There were many other items on the menu — from crispy fries at the beginning of the meal to a delightful date chutney at the end, along with Burdwan’s famous sweet, the mihidana. But the dish that I relished the most was the egg curry. It’s my comfort food, in any case, but what made it special was that it had been cooked with duck’s eggs, which you find rarely in cities such as Delhi. Duck’s egg — or haansher dim — is big and brown, and has a taste that the poor chicken’s egg just cannot produce.

It was odd to be in the lap of luxury — the picturesque resort has 16 plush rooms, all beautifully done up, and an infinity pool — and eat the food of rural folks. But that is what food is all about — even the simplest of fare can be the envy of the richest of tables.

Kasha haansher dimer dalna (Duck egg curry) (serves 3)

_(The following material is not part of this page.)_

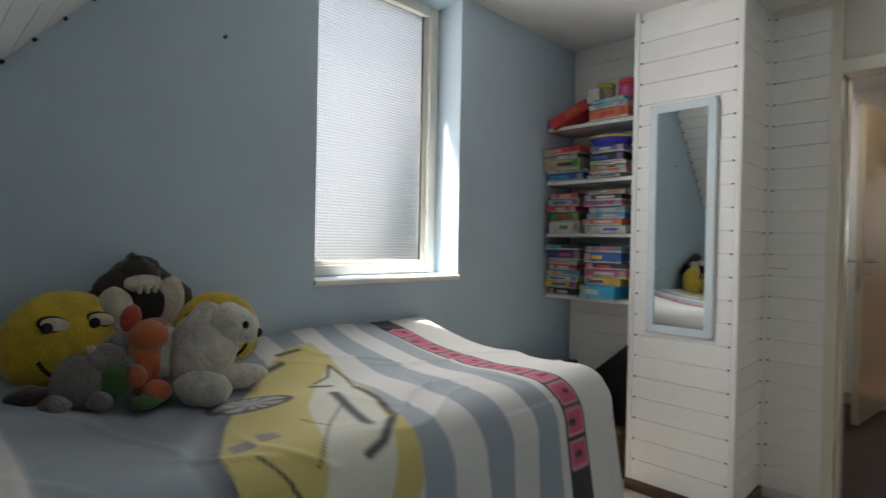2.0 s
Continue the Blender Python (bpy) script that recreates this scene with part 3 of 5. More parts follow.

• 6 duck’s eggs • 2 bay leaves • 30g onion paste • 15g ginger paste • 200g chopped tomatoes • 20g chopped coriander leaves • 5g slit green chillies • salt to taste • 2g turmeric powder • 10g sugar • 5g red chilli powder • 45ml refined oil


Half boil the eggs. Fry them in hot oil till golden brown in colour. In the hot oil add the bay leaves. And then add the onion, ginger, and tomato pastes. Add salt, turmeric, red chilli powder and sugar and fry till the oil leaves the mixture. Add a little water to this. Add the semi-boiled eggs. Make sure the gravy is just enough to coat the eggs. Finish with chopped coriander leaves and slit green chillies.